Listen to some Rick Ross, and you’ll notice that it melts, hard to recall in your memory.
It’s not particularly good, of course. Nobody is telling you to put on some Rick Ross the way they ask for Drake, or Kendrick, or Kanye. He’s a Hufflepuff, an iTunes Shuffle rapper. He lacks quotables, dexterity or meaning in his raps.
Rick Ross is tofu.
That sounds like a diss. And it is, of course. But delve deeper. You know what goes with anything? What nobody hates, what everyone can eat, what takes on the flavors of its seasoning?
Tofu.
All the best Rick Ross tracks have three crucial ingredients. Amazing production, a killer guest verse that changes the flavor of the song, and Rick Ross himself, soaking it all up as he plods along.
Try out “Free Spirit” or “Triple Beam Dreams” and see how they feel.
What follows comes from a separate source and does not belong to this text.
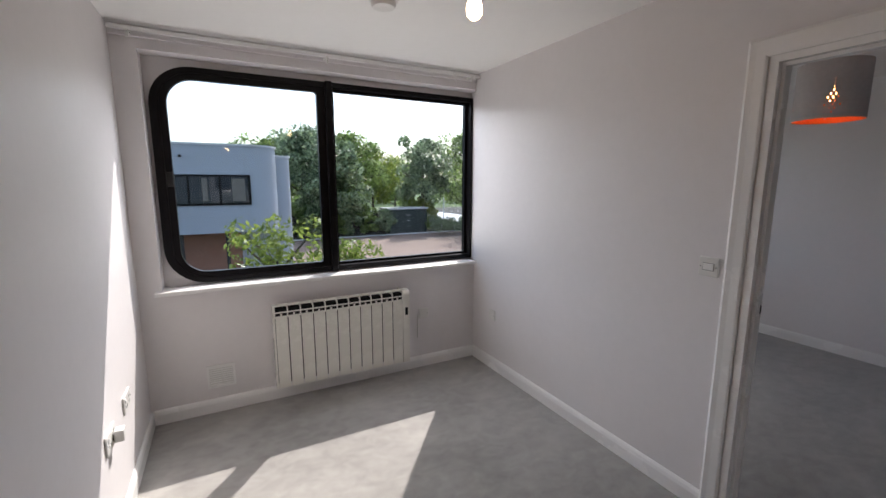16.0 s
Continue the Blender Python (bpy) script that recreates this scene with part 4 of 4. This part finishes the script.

What about “War Ready” or “Diced Pineapples?” They all are amazing Rick Ross tracks that don’t sound like his own because Rick Ross knows his strengths and limitations. He’s a talk-show host; he banters along and lets the visitor dazzle the crowd. He plods along, providing stability, an lets his weight anchor the track along the star-power he recruits.
It takes wisdom to make the most of humility and it pays off. Who gets better features than Rick Ross? Nobody. Because Rick Ross made a deal with them and himself to host. Rick Ross gets the rare Jay-Z and Kanye verses, the extended Andre 3000 verse, the Drake verse and hooks. Rick Ross doesn’t oversaturate like Game, (who is the thirstiest rapper of all time) but instead applies star power wisely and cleverly to his albums.
Rick Ross has survived our jokes, and found the power in being one himself. He’s made his peace with his weakness and found the strengths within it. He’s capitalized on what he can succeed at (the business of hiring rappers beneath him, the amazing selection of beats, the perfect seasoning of guest verses, the matter of personal and creative survival) and he’s done so well.
Rick Ross, in other words, is a boss indeed.
Improbable as it is, he has the last laugh.